▸ **INSTRUCTION**: Scan the data below. Pull out each line where "with" occurs.

▸ **SUPPLIED INFORMATION**:

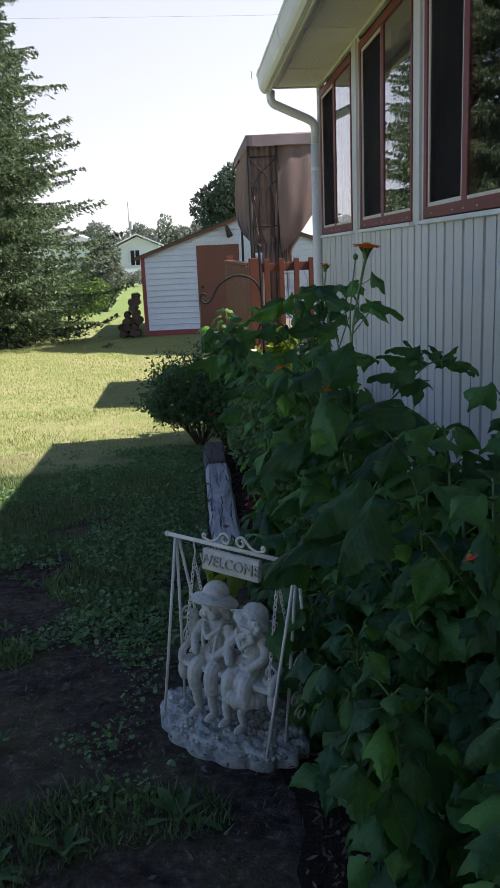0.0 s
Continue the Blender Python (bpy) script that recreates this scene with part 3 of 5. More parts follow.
def build_log_pile():
    pile = thing("log_pile", "heap of dark firewood logs beside the shed", "firewood", (-0.12, 21.9, -0.13))
    rng = random.Random(5)
    rows = ((0.09, (-0.24, -0.12, 0.0, 0.11)), (0.22, (-0.19, -0.06, 0.08)), (0.35, (-0.14, 0.0, 0.12)), (0.48, (-0.07, 0.08)), (0.61, (0.0, 0.1)), (0.73, (0.0, 0.11)), (0.85, (0.06,)))
    for z, xs in rows:
        for x in xs:
            r = rng.uniform(0.07, 0.095)
            turn, lean = rng.uniform(0, 6.28), rng.uniform(-0.05, 0.05)
            prof = [(x + lean + r * (0.75 + 0.4 * rng.random()) * math.cos(turn + a), z + r * (0.75 + 0.4 * rng.random()) * math.sin(turn + a)) for a in (0.0, 0.9, 1.9, 2.9, 4.0, 5.1)]
            y0 = rng.uniform(-0.22, -0.05)
            part("log", prism(prof, "y", y0, y0 + 0.5), LOGS, pile)


def build_deck():
    """Raised deck behind the house, with a stained rail and a boarded side."""
    X0, Y0, Y1, FLOOR, TOP = 1.68, 11.76, 16.4, 0.56, 1.445
    deck = thing("wooden_deck", "red-stained wooden deck with a baluster rail and a boarded side", "deck", (X0, Y0, 0.0))
    o = Vector((X0, Y0, 0.0))

    def put(name, bm, m=DECK_STAIN, label=""):
        bmesh.ops.translate(bm, verts=bm.verts, vec=-o)
        return part(name, bm, m, deck, label)

    y = Y0 + 0.02
    while y < Y1:
        put("floor_board", box(X0 + 0.02, 6.2, y, min(y + 0.135, Y1), FLOOR - 0.03, FLOOR, 0.004), GREY_BOARD)
        y += 0.142
    put("rim_joist", box(X0, 6.2, Y0 - 0.02, Y0 + 0.018, FLOOR - 0.22, FLOOR, 0.004))
    put("rim_joist", box(X0 - 0.02, X0 + 0.018, Y0 + 0.02, Y1, FLOOR - 0.22, FLOOR, 0.004))
    x = X0 + 0.05
    while x < 4.6:
        put("skirt_slat", box(x, x + 0.10, Y0 - 0.005, Y0 + 0.012, 0.02, FLOOR - 0.22, 0.003))
        x += 0.125
    # rail along the front: broad balusters that stand proud of the top rail
    for x in (X0, 3.9, 6.1):
        put("post", box(x - 0.045, x + 0.045, Y0 - 0.05, Y0 + 0.04, 0.0, TOP + (0.06 if x > X0 else 0.012), 0.006))
    put("top_rail", box(X0 + 0.045, 6.0, Y0 - 0.005, Y0 + 0.032, TOP - 0.105, TOP - 0.035, 0.004))
    put("bottom_rail", box(X0 + 0.045, 6.0, Y0 - 0.005, Y0 + 0.032, FLOOR + 0.08, FLOOR + 0.16, 0.004))
    x = X0 + 0.105
    while x < 3.8:
        put("baluster", box(x - 0.022, x + 0.022, Y0 - 0.045, Y0 - 0.007, FLOOR - 0.2, TOP, 0.004))
        x += 0.128
    # boarded side towards the lawn
    rng = random.Random(6)
    y = Y0 + 0.06
    while y < Y1:
        put("side_board", box(X0 - 0.04, X0 - 0.022, y, y + 0.122, 0.04, TOP - 0.062 + rng.uniform(-0.006, 0.006), 0.003))
        y += 0.14
    put("post", box(X0 - 0.02, X0 + 0.07, Y1 - 0.09, Y1, 0.0, TOP + 0.03, 0.006))
    put("cap_rail", box(X0 - 0.055, X0 + 0.03, Y0 + 0.06, Y1, TOP - 0.054, TOP - 0.026, 0.005))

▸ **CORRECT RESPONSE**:
Continue the Blender Python (bpy) script that recreates this scene with part 3 of 5. More parts follow.
    """Raised deck behind the house, with a stained rail and a boarded side."""
    deck = thing("wooden_deck", "red-stained wooden deck with a baluster rail and a boarded side", "deck", (X0, Y0, 0.0))